- The Washington Times - Friday, October 28, 2005

In the District’s neatly kept Capitol Hill neighborhood, Kit and David Peterson’s run-down, scary looking home is no longer an oddity — at least not this time of year.

The Petersons are just one of many families in the District and elsewhere who are making Halloween the new holiday to decorate homes.

“This year’s theme is rats,” said Kit Peterson, 40, a Library of Congress employee. “We are going to have rats covering everything.”

The Halloween industry is expected to do $6.9 billion in sales this season, including $750 million in home decorations, Chris Riddle, a Halloween specialist with Ohio-based American Greeting Cards said yesterday.

“There are just two holidays in which you see people decorating — Christmas and now Halloween,” he said. “Halloween is that holiday that people remember when they were kids. It brings them back to their youth.”

Mr. Peterson, 39, said he likes the free-spirited nature of Halloween, compared to the routine of Christmas.

“It is not like one of these things that you sort of have to do,” said Mr. Peterson, a freelance photographer. “People just do it because it’s self-expression.”

Mrs. Peterson said that upon moving into theirhome in the 500 block of Fourth Street in Southeast they knew it was a “natural Halloween kind of house.”

“We thought this was perfect for Halloween decorations,” she said. “That’s how we got started.”

The Petersons make Halloween decorating a family and neighborhood affair.Neighborhood children helped to dig the graves this year, followed by daughter Arrington, 6, and Stella, 4, helping their parents put the finishing touches on the project.

The Petersons take the decorating seriously. They won a neighborhood contest so many times that they must now give others an opportunity.

Several blocks away, a row of skull lanterns line the garden in front of Dave and Kim Berry’s F Street town house in Southeast.

A large plastic alien stands near the doorway and a glowing purple spider dangles from the roof.

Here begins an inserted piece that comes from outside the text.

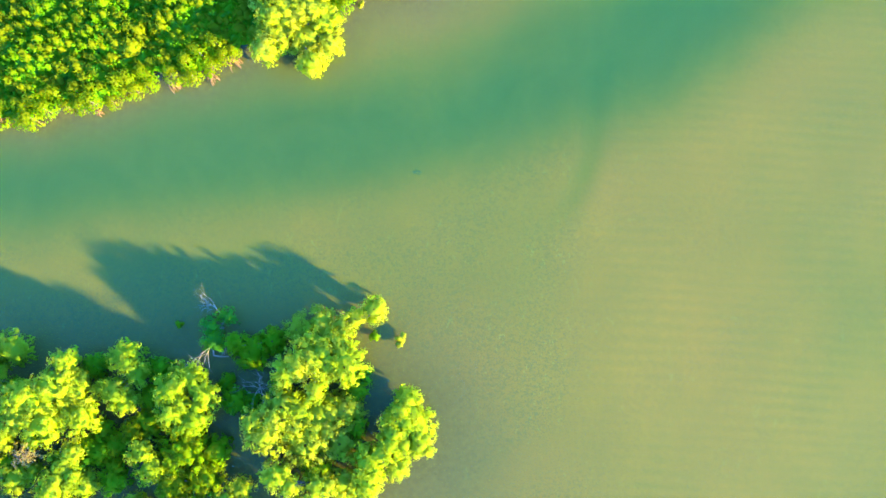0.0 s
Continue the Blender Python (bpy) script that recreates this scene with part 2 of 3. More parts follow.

The Berrys, who have a 3-year-old daughter named India, also decorate the inside of their home, which will be on display tomorrow during their annual toddler Halloween party.

“Decorating brings back memories of my childhood,” said Mr. Berry, 41, who works as an attorney for the government. “And for my daughter, it’s helping her form memories.”

Mr. Berry said his family enjoys collecting odd little things and getting something new every year.

“This year we got this wind-up skeleton and this bobble-head ghost,” he said. “Next year, who knows.”

Francis Campbell, an advisory neighborhood commissioner, said the actors, the cave, the homemade coffin and other decorations at his home in the 1800 block of Burke Street Southeast are intended to “scare the living daylights” out of trick-or-treaters on Halloween night.

“We’ve done this for many, many years,” he said. “For Halloween we go all out. … It gets a little extensive.”